By the way, these eye tests too are paid by NHS if you qualify.

in reply to

Is the charity a nationwide one?

in reply to

I am not sure. Ours is called The Partially Sighted Society. I am sure there must be similar concerns nation wide.

in reply to

Ayay. Thanks, I will look around and mention it to my local MS Group. They are pretty knowledgeable.

in reply to

Just to add that the Ophthalmologist gives only one day a month of his time to the charity. So it is not a regular service. The rest of the time he works in a hospital.

yotboy profile image
yotboy in reply to

Assuming you have a large High Street, go to one on the NHS a nd another on a free promotional offer. Take the prescription from one and show it to the other -after the test.

All's fair in love, war, and the High Street. Like most, I was ripped off for years with the sales staff twisting my perfectly good frames this way and that way to 'show' I needed new ones. These are off the shelf lenses that are simply cut to your dimensions. The clever bit is the prescription, which is always done by a qualified optometrist - not the sales staff.

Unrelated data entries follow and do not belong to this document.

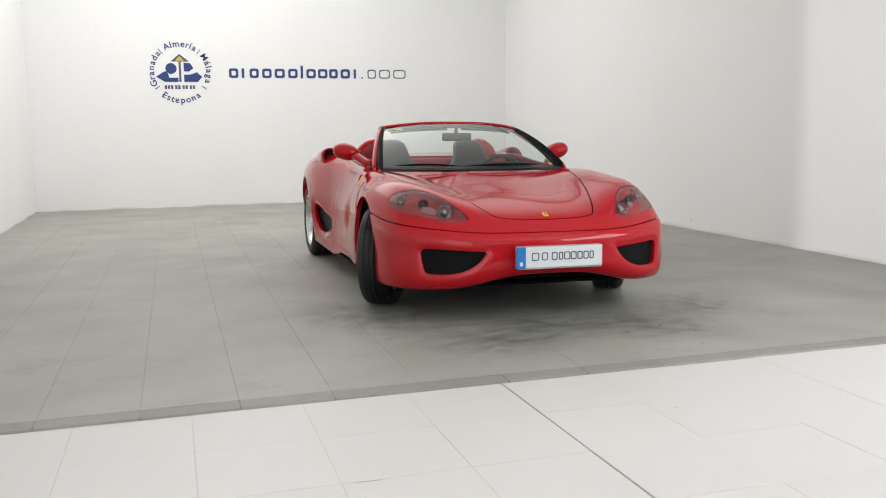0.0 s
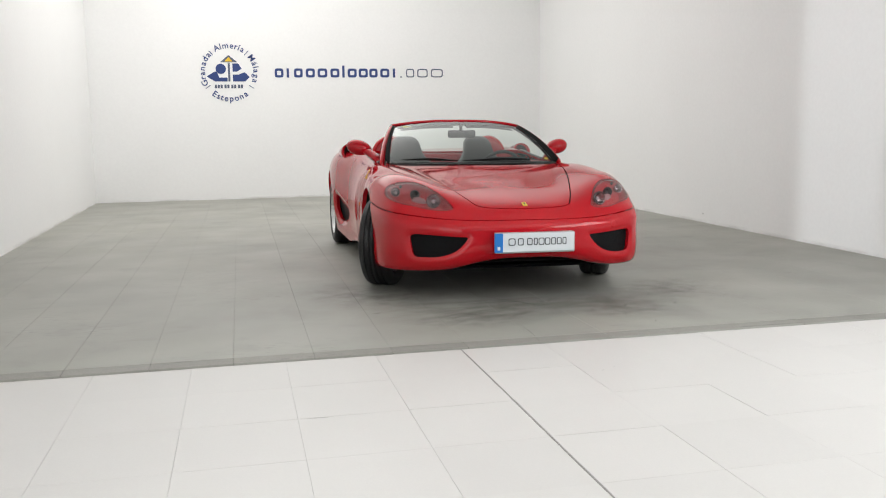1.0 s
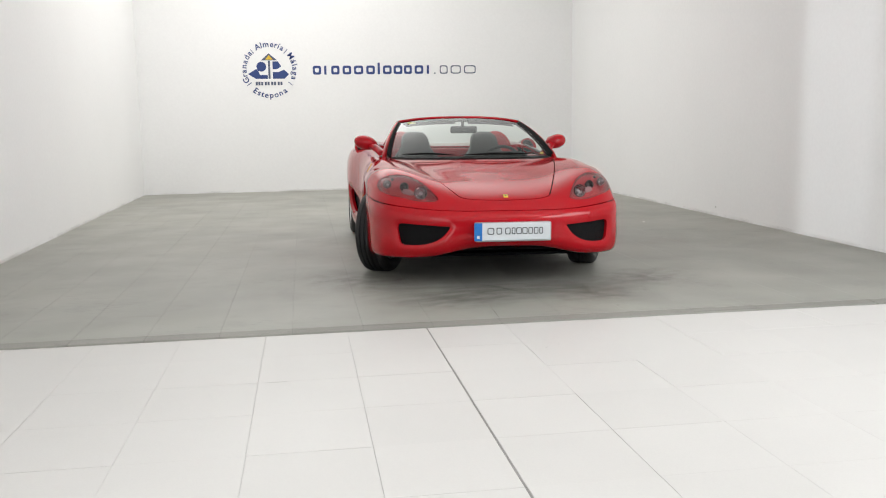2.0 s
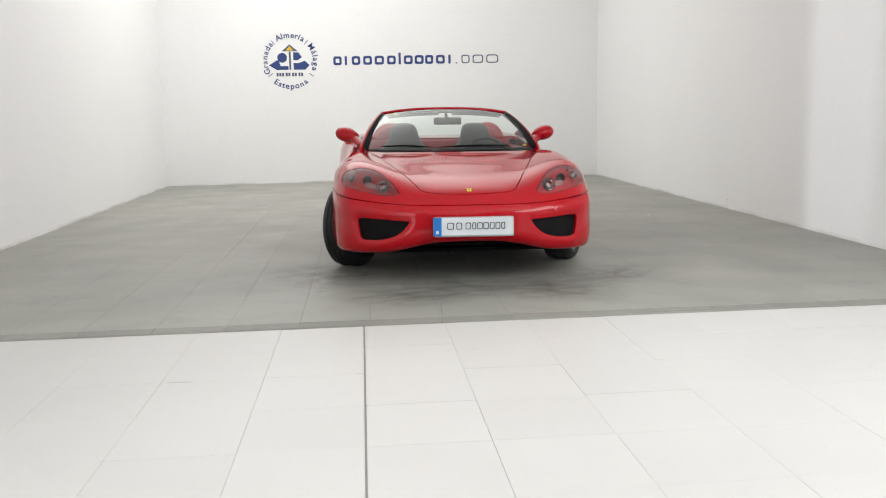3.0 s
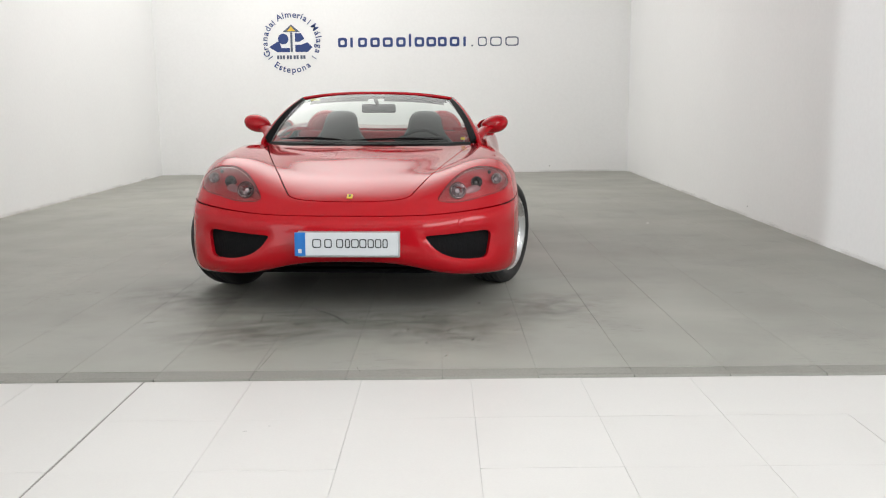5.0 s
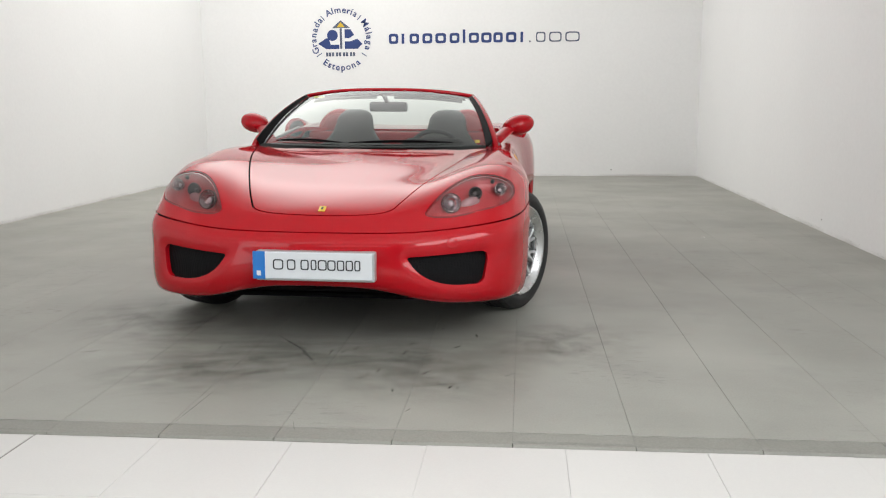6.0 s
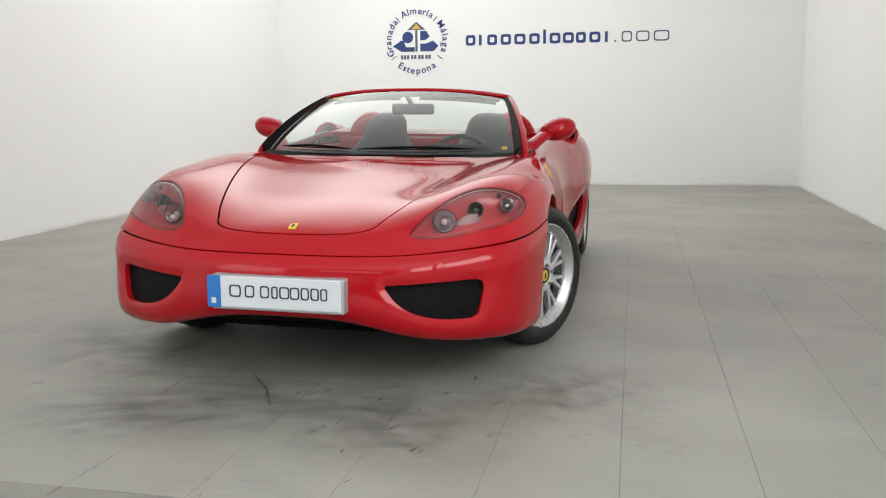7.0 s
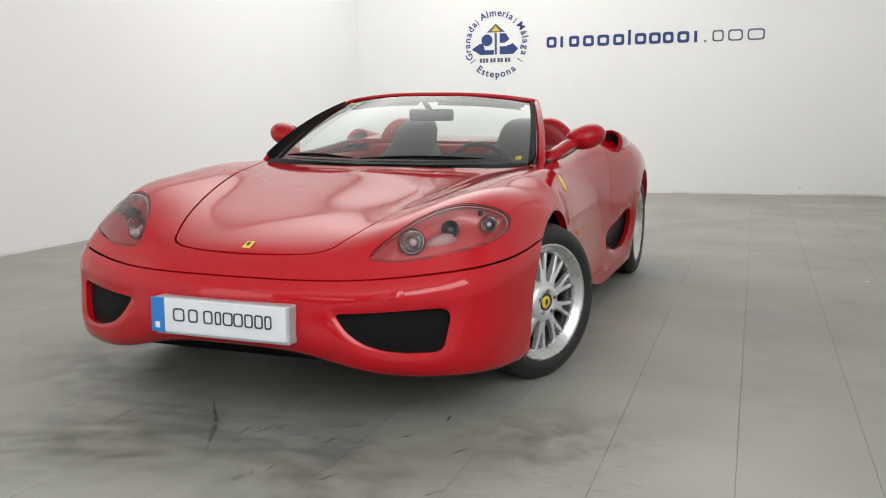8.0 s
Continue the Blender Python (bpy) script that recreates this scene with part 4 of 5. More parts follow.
wheel = part("steering_wheel", bm, LEATHER, car, "black leather steering wheel")
for a in (90 + 120, 90 - 120, 90 + 90, 90 - 90):
    c, s = math.cos(math.radians(a)), math.sin(math.radians(a))
    part("spoke", sweep(bmesh.new(), [tilt @ Vector((.03 * c, .02, .03 * s)), tilt @ Vector((.172 * c, 0, .172 * s))], [.018, .011], 8, .5), LEATHER, wheel)
bm = bmesh.new()
bmesh.ops.create_uvsphere(bm, u_segments=20, v_segments=12, radius=1, matrix=tilt @ Matrix.Translation((0, .015, 0)) @ Matrix.Diagonal((.055, .03, .055, 1)))
part("wheel_hub", bm, LEATHER, wheel)


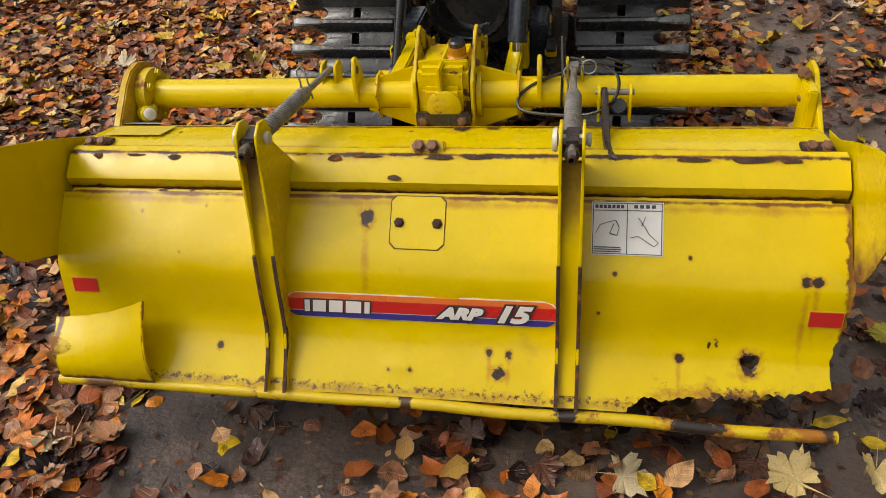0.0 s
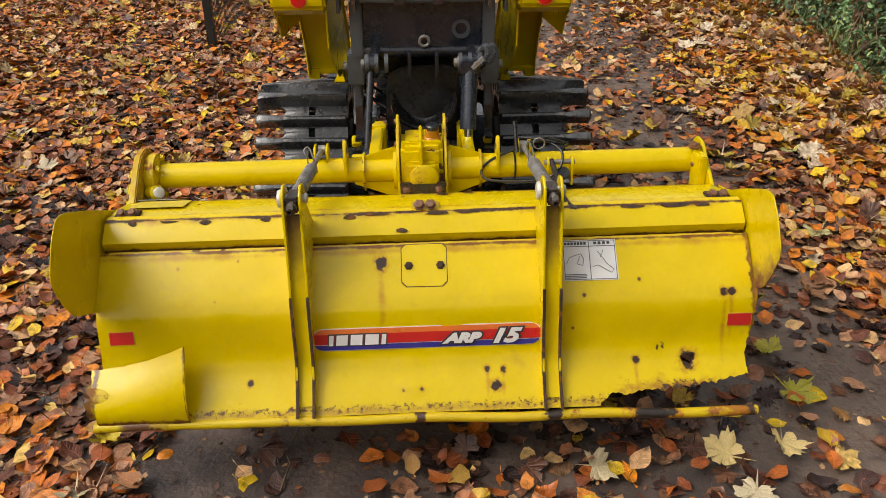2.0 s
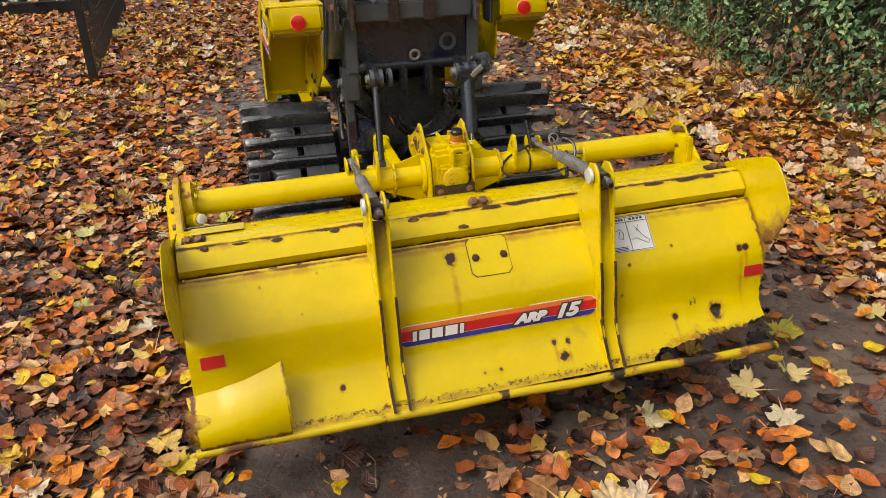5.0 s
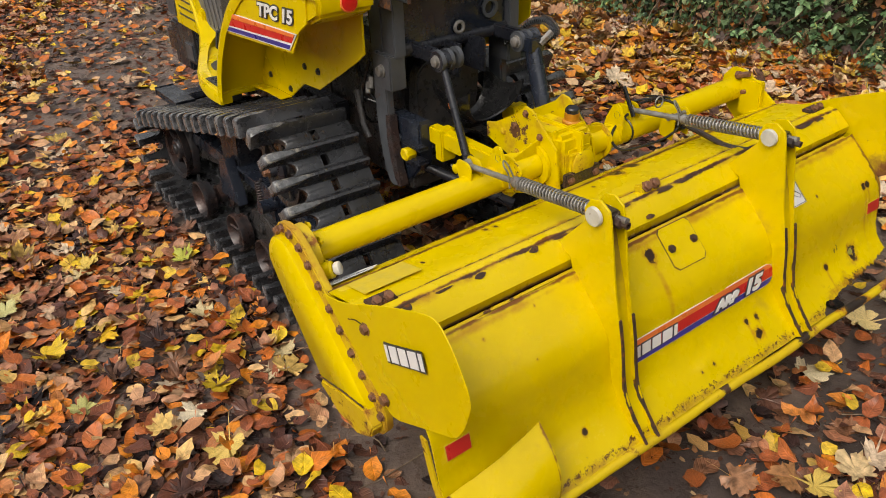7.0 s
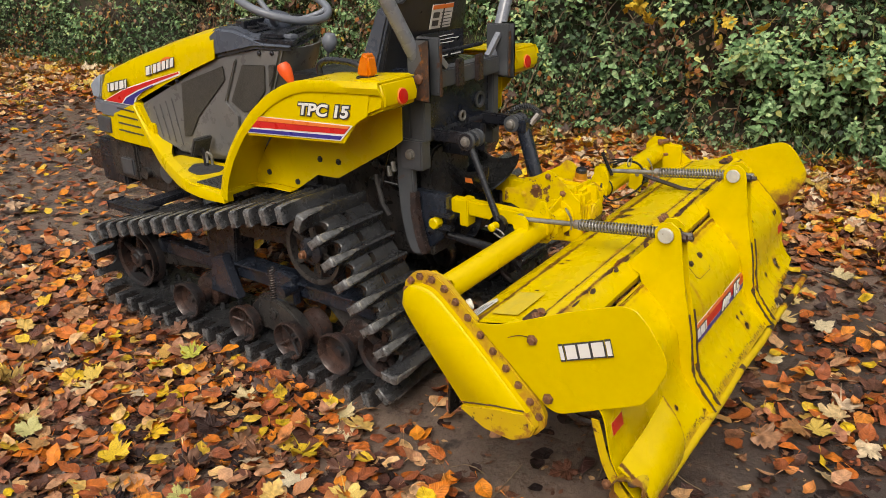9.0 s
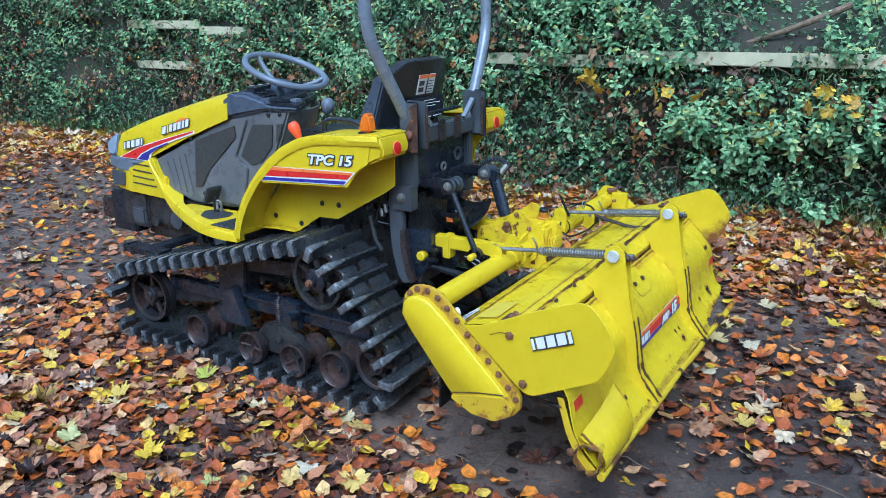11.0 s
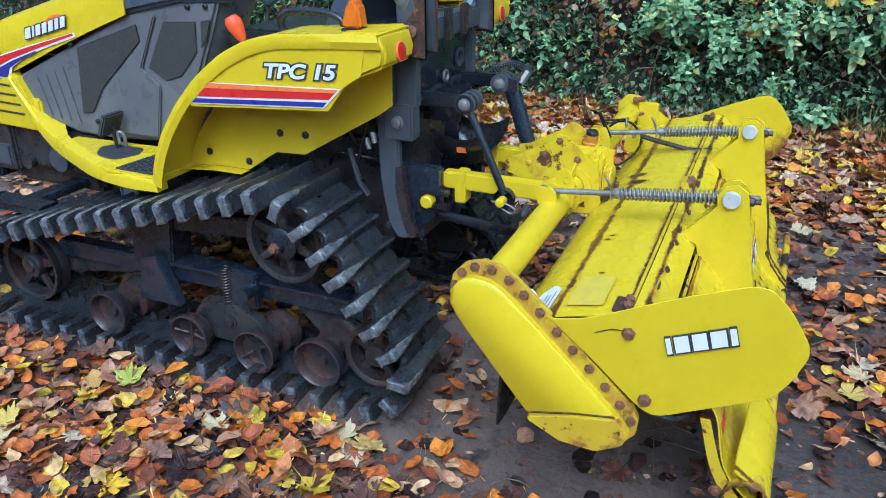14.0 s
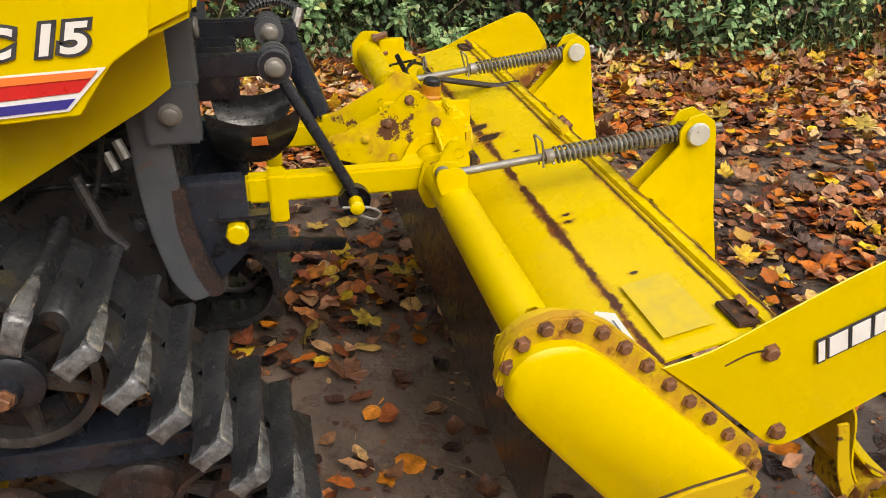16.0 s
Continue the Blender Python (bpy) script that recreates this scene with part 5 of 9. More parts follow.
def finger_lug(side):
    """One bar of the track in its own space: x across, y along the belt, z outward; its finger points away from the machine."""
    bm = bmesh.new()
    secs = [(0.0, 0.019, 0.005, 0.000, 0.030), (0.006, 0.021, 0.007, 0.0, 0.037), (0.13, 0.021, 0.007, 0.0, 0.037), (0.215, 0.021, 0.008, 0.0, 0.040),
            (0.245, 0.020, 0.011, -0.010, 0.043), (0.270, 0.016, 0.013, -0.017, 0.044), (0.300, 0.015, 0.015, -0.018, 0.043), (0.320, 0.016, 0.017, -0.020, 0.041), (0.328, 0.016, 0.016, -0.022, 0.036), (0.331, 0.012, 0.012, -0.016, 0.030)]
    rings = []
    for x, wb, wt, lo, hi in secs:
        jit = 0.003 * noise.noise((x * 40, 0, 1)) + 0.002 * noise.noise((x * 130, 4, 1))
        rings.append([bm.verts.new((side * x, y, z)) for y, z in ((-wb, lo), (-wb * 0.86, lo + (hi - lo) * 0.35), (-wt + jit, hi - 0.004), (-wt * 0.6 + jit, hi), (wt * 0.6 + jit, hi), (wt + jit, hi - 0.004), (wb * 0.86, lo + (hi - lo) * 0.35), (wb, lo))])
    for r0, r1 in zip(rings, rings[1:]):
        for j in range(8):
            bm.faces.new((r0[j], r0[(j + 1) % 8], r1[(j + 1) % 8], r1[j]))
    bm.faces.new(rings[0])
    bm.faces.new(rings[-1][::-1])
    bmesh.ops.recalc_face_normals(bm, faces=bm.faces[:])
    me_ = bpy.data.meshes.new("lug")
    bm.to_mesh(me_)
    bm.free()
    return finish(me_, WORNLUG, 32)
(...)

I have 'mystery shopped' opticians, where for the purpose of the report, one has to detail one's experience at each stage of the process- all strictly 'covert' of course. On one occasion (where I got 'free specs as part of the mystery shopping payment), I returned to collect the specs and the Manager asked me how my experience was with them.

I was able to give her a detailed and rather unfavourable account of what happend to me from the moment I made the appoinntment up to the moment I closed my order with them!

I have not (yet) been back!

in reply to yotboy

Indeed, frames are another sore point with me. In my experience too, the High Street seems to refuse putting new lenses into existing frames even if they are perfectly OK. They use all sorts excuses and tell me that it costs almost as much. But at around £100 a year? And that is with the benefit of Pension Credit. And they are by no means the top of the range. What a waste! What a rip-off!

yotboy profile image
yotboy in reply to

Get the prescription and buy on line. Google 'glasses on line' or (at the risk of being censured ) goggles4u.com. You can practice entering the prescription and choosing frames without making a purcchase.

Am I imagining things or did I see some time ago an online lens provider offering to fit lenses into existing frames?

I have been using a high st franchise and they have been good so far over several years as far as prescription is concerned but I am due there in the v near future and wonder if there have been changes.

One thing I have found with several providers is that due to my wide ranging prescription it is very common for me to have to have lenses remade to get the distant and close vision bands deep enough.

I wonder too if anyone has experience of the variable lens specs. I am unable to use any off the shelf readers. The quality of the variable ones looks suspect to me though.